Phenomenological modeling of cell-to-cell and beat-to-beat variability in isolated Guinea Pig ventricular myocytes

Experimental action potential (AP) recordings in isolated ventricular myoctes display significant temporal beat-to-beat variability in morphology and duration. Furthermore, significant cell-to-cell differences in AP also exist even for isolated cells originating from the same region of the same heart. However, current mathematical models of ventricular AP fail to replicate the temporal and cell-to-cell variability in AP observed experimentally. In this study, we propose a novel mathematical framework for the development of phenomenological AP models capable of capturing cell-to-cell and temporal variabilty in cardiac APs. A novel stochastic phenomenological model of the AP is developed, based on the deterministic Bueno-Orovio/Fentonmodel.

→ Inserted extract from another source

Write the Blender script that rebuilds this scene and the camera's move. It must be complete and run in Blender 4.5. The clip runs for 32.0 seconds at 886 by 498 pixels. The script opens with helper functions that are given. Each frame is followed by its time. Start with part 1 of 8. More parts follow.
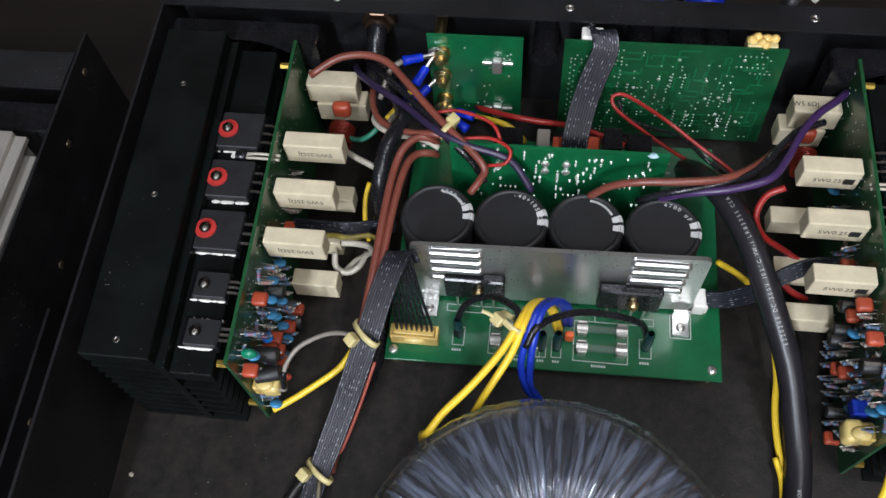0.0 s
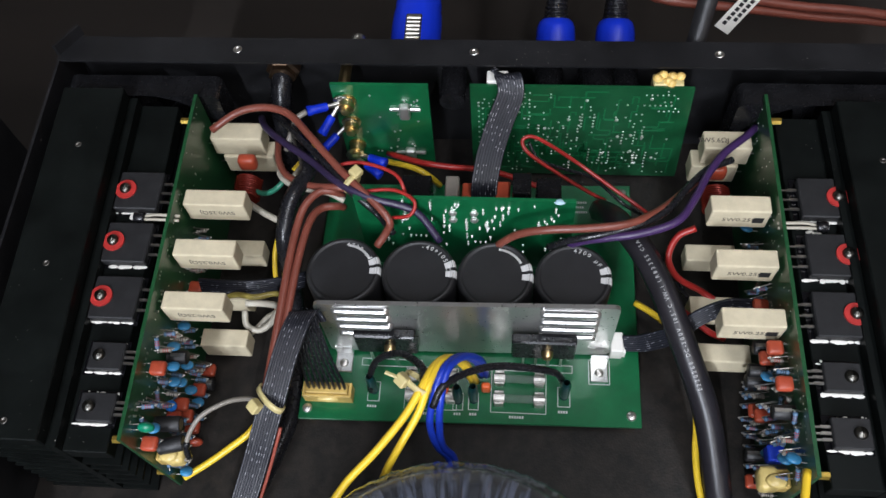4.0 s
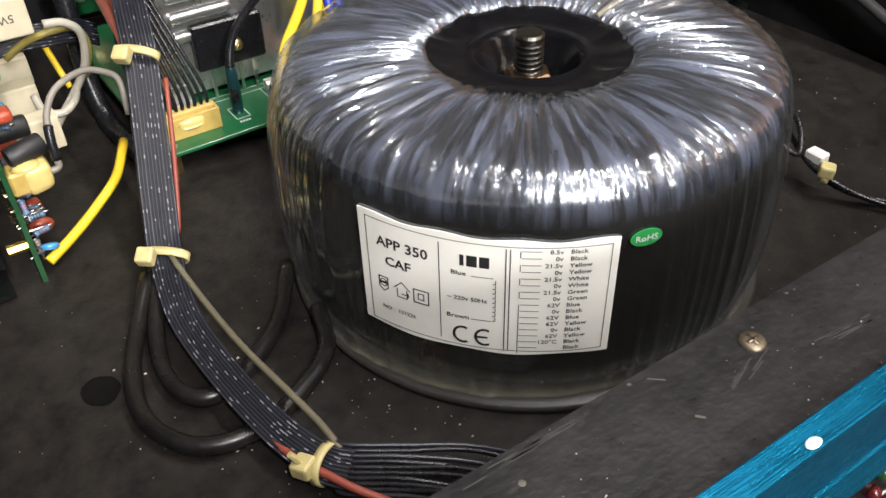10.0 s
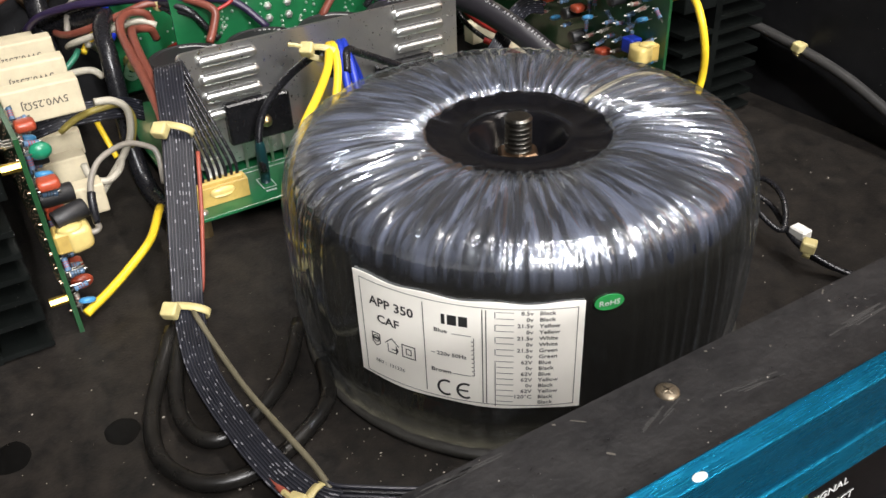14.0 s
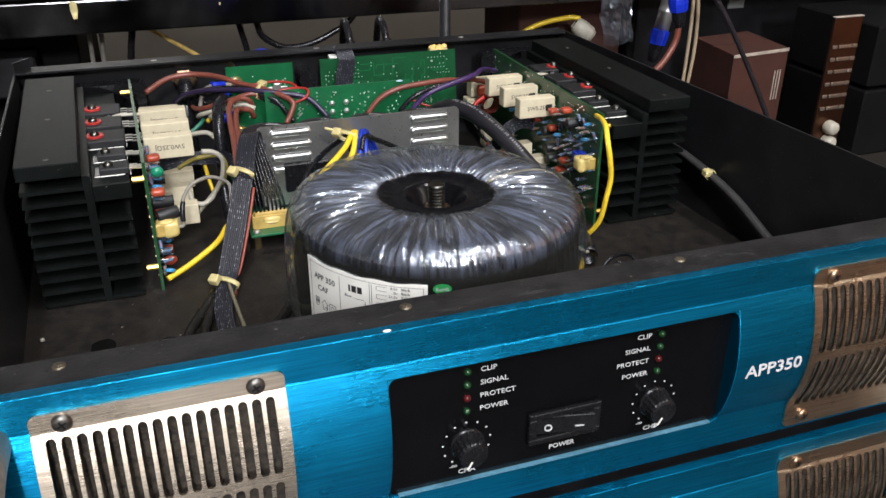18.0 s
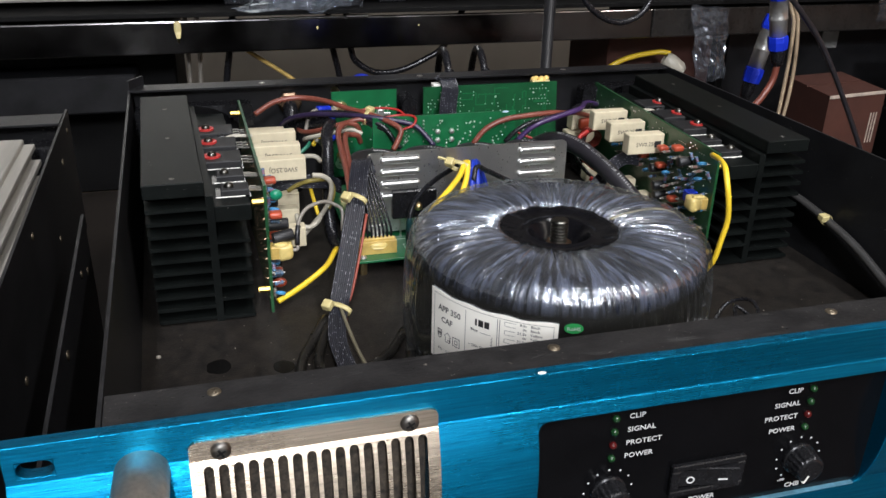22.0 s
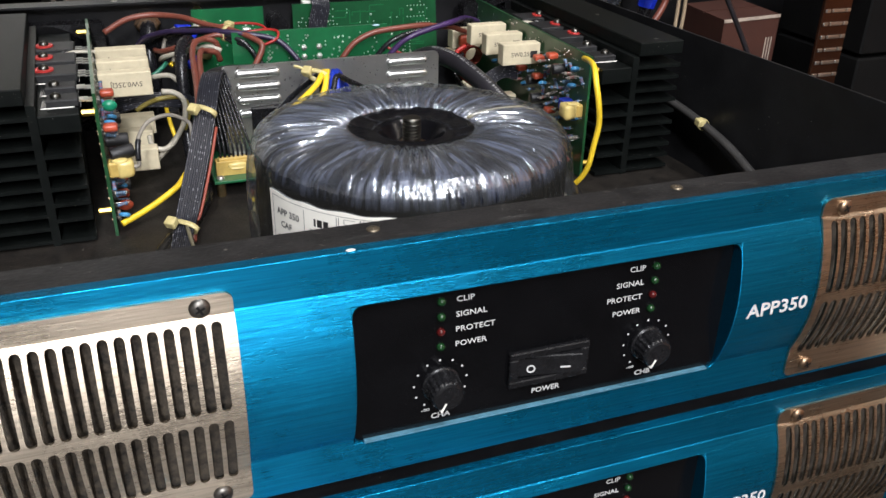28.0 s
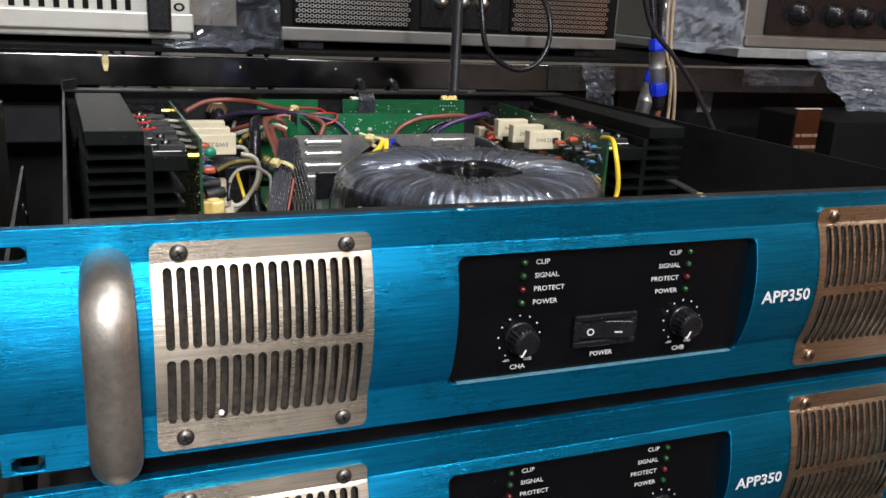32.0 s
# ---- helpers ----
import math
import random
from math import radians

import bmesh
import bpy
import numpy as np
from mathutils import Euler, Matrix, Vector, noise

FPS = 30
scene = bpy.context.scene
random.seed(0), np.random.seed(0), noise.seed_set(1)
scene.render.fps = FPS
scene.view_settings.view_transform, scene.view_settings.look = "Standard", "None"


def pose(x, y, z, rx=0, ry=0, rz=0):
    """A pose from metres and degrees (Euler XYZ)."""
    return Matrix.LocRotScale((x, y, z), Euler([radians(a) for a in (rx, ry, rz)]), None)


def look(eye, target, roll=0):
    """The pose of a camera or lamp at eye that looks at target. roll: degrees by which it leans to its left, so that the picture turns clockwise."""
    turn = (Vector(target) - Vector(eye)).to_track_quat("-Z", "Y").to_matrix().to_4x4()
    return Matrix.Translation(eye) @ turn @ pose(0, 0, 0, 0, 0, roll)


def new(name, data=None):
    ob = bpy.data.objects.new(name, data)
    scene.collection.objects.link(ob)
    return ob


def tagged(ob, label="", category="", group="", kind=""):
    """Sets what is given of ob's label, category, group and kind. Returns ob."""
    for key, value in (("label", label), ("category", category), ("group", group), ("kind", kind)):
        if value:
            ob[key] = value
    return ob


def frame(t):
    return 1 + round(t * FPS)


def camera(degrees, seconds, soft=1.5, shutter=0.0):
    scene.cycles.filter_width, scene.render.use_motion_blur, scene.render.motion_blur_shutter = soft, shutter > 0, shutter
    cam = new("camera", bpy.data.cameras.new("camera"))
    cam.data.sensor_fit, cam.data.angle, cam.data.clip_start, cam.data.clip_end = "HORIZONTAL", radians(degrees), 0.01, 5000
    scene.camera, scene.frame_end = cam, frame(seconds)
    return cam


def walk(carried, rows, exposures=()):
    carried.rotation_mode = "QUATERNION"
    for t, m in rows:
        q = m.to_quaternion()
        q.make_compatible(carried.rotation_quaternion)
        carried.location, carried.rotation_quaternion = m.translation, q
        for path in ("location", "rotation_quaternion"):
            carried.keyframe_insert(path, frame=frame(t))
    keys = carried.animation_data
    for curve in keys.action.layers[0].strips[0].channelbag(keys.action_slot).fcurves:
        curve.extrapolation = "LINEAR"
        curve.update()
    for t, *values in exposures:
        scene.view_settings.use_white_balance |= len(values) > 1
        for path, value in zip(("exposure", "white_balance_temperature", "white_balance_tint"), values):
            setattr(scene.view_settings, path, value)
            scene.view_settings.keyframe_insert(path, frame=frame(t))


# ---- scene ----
cam = camera(54.90, 32.0)
PATH = [
    (0, (-0.01883, 0.10458, 0.40903), (-0.05029, 0.24243, 0.14444), -7.22),
    (0.5, (-0.03868, 0.11374, 0.40625), (-0.07490, 0.25302, 0.14302), -7.23),
    (1, (-0.04412, 0.12145, 0.40636), (-0.08453, 0.25980, 0.14326), -8.17),
    (1.5, (-0.03620, 0.13758, 0.41130), (-0.08589, 0.26887, 0.14617), -12.03),
    (2, (-0.03593, 0.14330, 0.40550), (-0.07909, 0.27865, 0.14127), -9.54),
    (2.5, (-0.02172, 0.14327, 0.40376), (-0.05767, 0.28240, 0.14042), -8.05),
    (3, (-0.00036, 0.14175, 0.40259), (-0.02851, 0.28350, 0.13969), -7.13),
    (3.5, (0.01356, 0.13444, 0.40391), (-0.01066, 0.27664, 0.14086), -6.87),
    (5.5, (0.00292, 0.11371, 0.41873), (-0.02287, 0.25331, 0.15445), -6.02),
    (6, (0.01037, 0.09740, 0.41484), (-0.01913, 0.23447, 0.14962), -6.27),
    (6.5, (0.01444, 0.07387, 0.40006), (-0.01634, 0.20915, 0.13407), -9.51),
    (7, (-0.03415, 0.05645, 0.37152), (-0.02823, 0.19126, 0.10359), -7.73),
    (7.5, (-0.09605, 0.03328, 0.33520), (-0.04041, 0.17156, 0.07485), -2.97),
    (8, (-0.09717, 0.02631, 0.28800), (-0.01867, 0.18399, 0.04516), -2.12),
    (8.5, (-0.11609, -0.00616, 0.22898), (-0.02764, 0.19259, 0.02240), -3.10),
    (9, (-0.13294, -0.02094, 0.19833), (-0.02237, 0.18064, 0.00562), -1.96),
    (9.5, (-0.14432, -0.02345, 0.19082), (-0.01671, 0.17275, 0.00315), -1.19),
    (10, (-0.15074, -0.03243, 0.18176), (-0.02232, 0.16344, -0.00571), -1.71),
    (10.5, (-0.15335, -0.03886, 0.18532), (-0.02824, 0.16020, -0.00102), -2.44),
    (11, (-0.15632, -0.04059, 0.18241), (-0.03153, 0.15891, -0.00368), -2.35),
    (11.5, (-0.16056, -0.04291, 0.18177), (-0.03571, 0.15610, -0.00480), -2.16),
    (12, (-0.16133, -0.04389, 0.17879), (-0.03476, 0.15415, -0.00764), -1.65),
    (12.5, (-0.15968, -0.04671, 0.17863), (-0.02992, 0.15397, -0.00273), -0.70),
    (13, (-0.16026, -0.05106, 0.18534), (-0.02896, 0.15515, 0.01145), -0.14),
    (13.5, (-0.15137, -0.05300, 0.18967), (-0.02258, 0.15833, 0.02010), -0.97),
    (14, (-0.14777, -0.05782, 0.19388), (-0.02482, 0.15864, 0.02647), -2.59),
    (14.5, (-0.14503, -0.06687, 0.19825), (-0.02661, 0.15461, 0.03417), -2.87),
    (15, (-0.13472, -0.07994, 0.20598), (-0.02893, 0.15054, 0.04571), -3.33),
    (15.5, (-0.11239, -0.11186, 0.21472), (-0.03235, 0.13028, 0.05672), -3.77),
    (17.5, (-0.12789, -0.22305, 0.23425), (-0.04286, 0.02837, 0.09441), -0.49),
    (18, (-0.13230, -0.23336, 0.23992), (-0.04375, 0.01998, 0.10584), 0.17),
    (18.5, (-0.14234, -0.23702, 0.24213), (-0.05394, 0.01950, 0.11414), 1.01),
    (19, (-0.14598, -0.23504, 0.23109), (-0.05555, 0.02100, 0.10355), 1.98),
    (19.5, (-0.15058, -0.23102, 0.22485), (-0.06258, 0.02452, 0.09463), 1.88),
    (20, (-0.15012, -0.22474, 0.22668), (-0.06374, 0.03153, 0.09681), 1.51),
    (20.5, (-0.15288, -0.22264, 0.23598), (-0.06932, 0.03604, 0.10909), 1.45),
    (21, (-0.15826, -0.21844, 0.23920), (-0.07983, 0.04141, 0.11143), 1.38),
    (21.5, (-0.16312, -0.21529, 0.23856), (-0.08786, 0.04548, 0.11073), 1.50),
    (22, (-0.16589, -0.21558, 0.24113), (-0.09167, 0.04614, 0.11467), 1.32),
    (22.5, (-0.16468, -0.21905, 0.24528), (-0.09162, 0.04406, 0.12104), 0.87),
    (23, (-0.16491, -0.22132, 0.24853), (-0.09251, 0.04216, 0.12469), 0.60),
    (23.5, (-0.16345, -0.22095, 0.24932), (-0.09040, 0.04241, 0.12561), 0.28),
    (24, (-0.16358, -0.22651, 0.25014), (-0.09044, 0.03717, 0.12717), 0.23),
    (24.5, (-0.16552, -0.22973, 0.24913), (-0.09084, 0.03357, 0.12627), 0.57),
    (26.5, (-0.15513, -0.21450, 0.23441), (-0.07301, 0.04062, 0.09962), 1.20),
    (27, (-0.14504, -0.21612, 0.22489), (-0.05807, 0.03519, 0.08604), 1.38),
    (27.5, (-0.13100, -0.21549, 0.21727), (-0.03996, 0.03392, 0.07761), 1.43),
    (28, (-0.12310, -0.21770, 0.20400), (-0.02921, 0.03229, 0.06729), 1.24),
    (28.5, (-0.11500, -0.22011, 0.19033), (-0.02101, 0.03290, 0.05937), 1.43),
    (29, (-0.11043, -0.21769, 0.17700), (-0.01586, 0.03908, 0.05402), 2.36),
    (29.5, (-0.10496, -0.20733, 0.15221), (-0.00966, 0.05283, 0.03717), 3.63),
    (30, (-0.11385, -0.20642, 0.12986), (-0.02049, 0.05613, 0.01872), 4.09),
    (30.5, (-0.12824, -0.23088, 0.11331), (-0.03108, 0.03384, 0.01092), 3.92),
    (31, (-0.14845, -0.26353, 0.13498), (-0.04596, 0.00350, 0.04448), 3.04),
    (31.5, (-0.17234, -0.28071, 0.14829), (-0.06327, -0.01442, 0.06349), 2.83),
    (32, (-0.19313, -0.28625, 0.16460), (-0.08468, -0.01966, 0.07994), 3.02),
]
EXPOSURES = ((0.0, -0.20, 5950, 10), (6.0, -0.18, 5950, 10), (7.0, 0.03, 6250, 10), (8.0, 0.20, 6650, 10), (9.0, 0.47, 6650, 10), (13.0, 0.49, 6650, 10), (15.5, 0.28, 6650, 10), (17.5, 0.08, 6300, 10), (24.0, 0.0, 6250, 10), (27.0, 0.08, 6350, 10), (29.0, 0.04, 6350, 10), (30.0, -0.16, 6350, 10), (31.0, -0.46, 6300, 10), (32.0, 0.0, 6300, 10))
walk(cam, [(t, look(eye, target, roll)) for t, eye, target, roll in PATH], EXPOSURES)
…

Experimental recordings of AP are fit to the model to produce AP models of individual cells from the apex and the base of the guinea-pig ventricles. Our results show that the phenomenological model is able to capture the considerable differences in AP recorded from isolated cells originating from the location. We demonstrate the closeness of fit to the available experimental data which may be achieved using a phenomenological model, and also demonstrate the ability of the stochastic form of the model to capture the observed beat-to-beat variablity in action potential duration.